Men's Vogue > Tech

Design

Company Man

Matteo di Montezemolo is building a luxury goods empire, one beautifully crafted object at a time. By Cathryn Drake

May 2008

Matteo di Montezemolo

Montezemolo is CEO of Charme Investments, a private equity group that owns such furniture brands as Poltrona Frau, Cappellini, and Cassina. (Photo: Lorenzo Bringheli)


On a cloudy afternoon in Milan, Matteo di Montezemolo bursts into the Ballantyne cashmere shop very, very late for our meeting and apologizes profusely many, many times. CEO of a multimillion-dollar furniture and fashion business, the 31-year-old entrepreneur has not fallen far from the family tree: His father, Luca Cordero di Montezemolo, is one of the most powerful businessmen in Italy. Chairman of Fiat, he resurrected the company's flailing Ferrari division in the 1990s and is stepping down as chief of the Confindustria, the country's leading association of industries.

Like his charismatic father, Montezemolo wears a white handkerchief peeking out of the pocket of a formal dark suit, which only accentuates his youthful and enthusiastic demeanor. Although Montezemolo clearly has the confidence and charm of someone brought up in an elite Italian family, these are tempered by an American directness. "My mother is from New York," he explains, "and she passed on to me one of the most fantastic aspects of the American mentality — freedom."

Montezemolo also believes that life is better — and less boring — if you have to fight for what you want, so in 2002 he convinced his father to form the private equity company Charme Investments. Following a year at Goldman Sachs, Matteo wanted to start a family business — a very Italian tradition. "My father has been a fantastic manager for other families: Fiat is not ours, Ferrari is not ours. Charme is something I would like to pass to my son." (Married last September, he and his wife, Ludovica, just had a baby in February.)

Montezemolo wasted no time buying up companies representing the full spectrum of high-end furniture design, starting with Poltrona Frau, makers of luxurious handcrafted pieces and owners of the Austrian company Gebrüder Thonet Vienna, the creator of classic bentwood furniture. Later came Cassina, which has produced many icons of 20th-century design, including the sleek leather 1976 Cab side chair, designed by architect Mario Bellini and part of MoMA's permanent design collection, and the more contemporary and trendy Cappellini, which has launched the careers of many young designers.

"I remember when I was young, looking at the Vanity Fair chair, by Poltrona Frau, in our house in Rome as if it was a sculpture, something fantastic.
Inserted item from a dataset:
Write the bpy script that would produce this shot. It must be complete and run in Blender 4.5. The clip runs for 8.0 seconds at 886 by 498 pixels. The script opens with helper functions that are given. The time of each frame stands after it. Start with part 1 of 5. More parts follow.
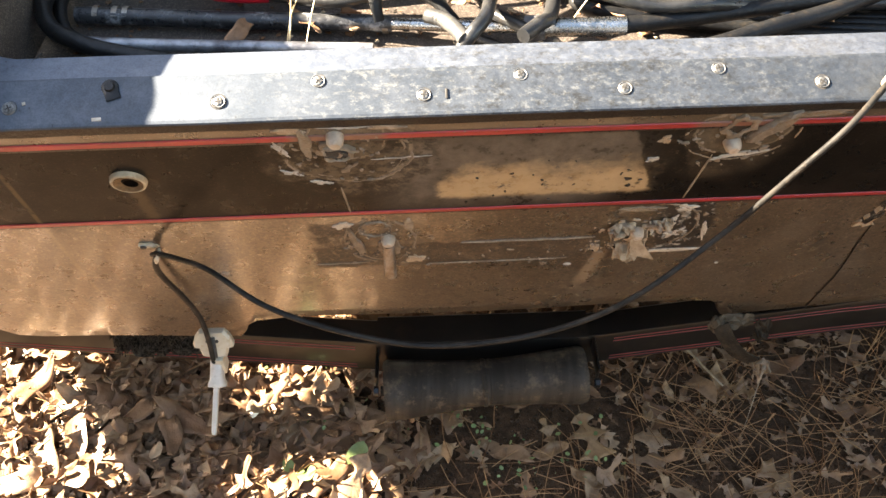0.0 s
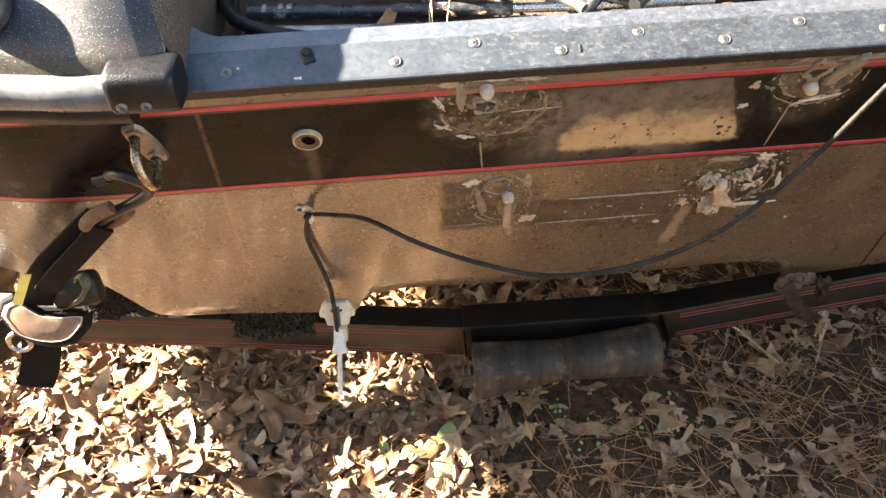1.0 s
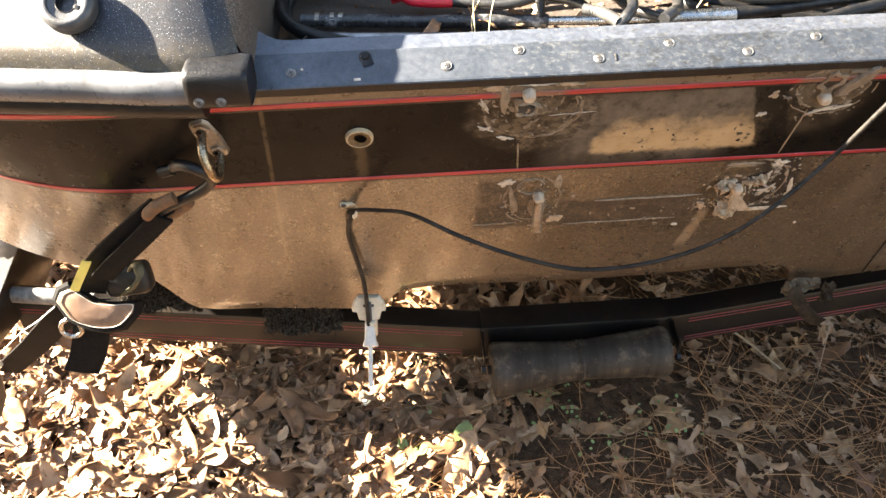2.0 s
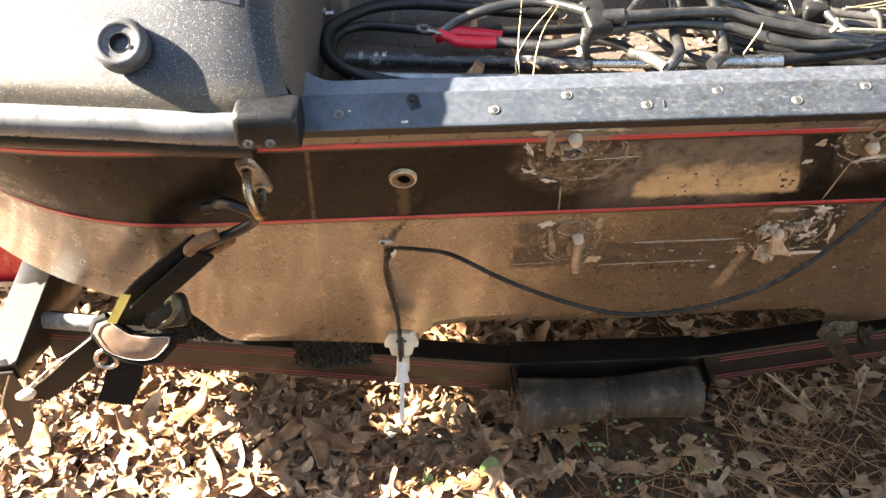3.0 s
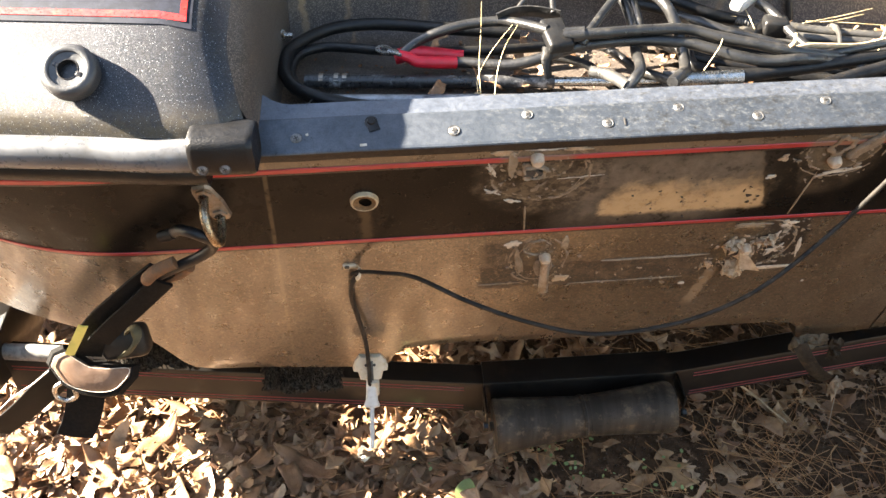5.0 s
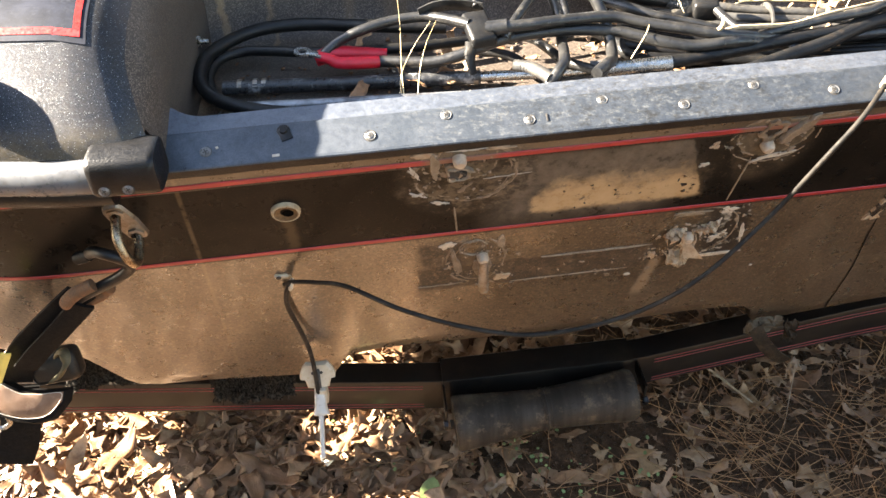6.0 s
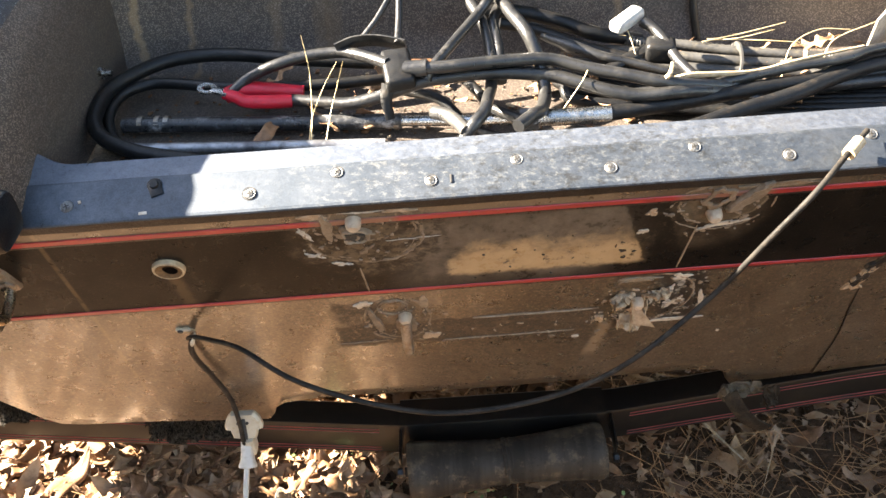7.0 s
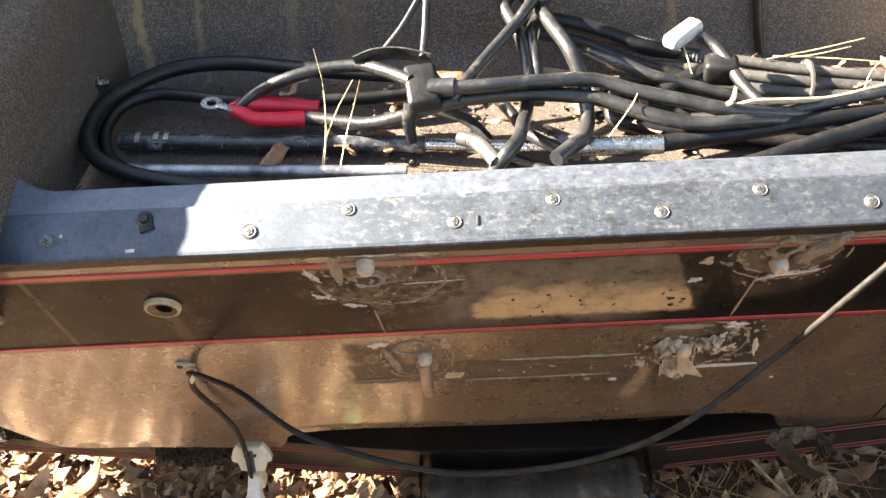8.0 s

And today, after 75 years, it still seems incredibly modern," Montezemolo says. "Another incredible design I grew up with is the Ballantyne argyle: It was my first cashmere sweater when I was 10 or 12 — like a boy's first tie." Expanding Charme's reach into fashion, he acquired the Scottish firm in 2004.

Montezemolo is one of a new breed of moguls who are marketing their own lifestyles — in essence, selling the things they want to buy. "These brands have been on the high end of the market for many years, and they need to stay up there," he explains. But that doesn't mean they can't be mixed together with well-designed pieces at the other end of the scale. "In my house I have Poltrona Frau and Cassina, and I have Ikea — and they work perfectly in different rooms and situations. What I don't like is in the middle, because you don't understand what it is."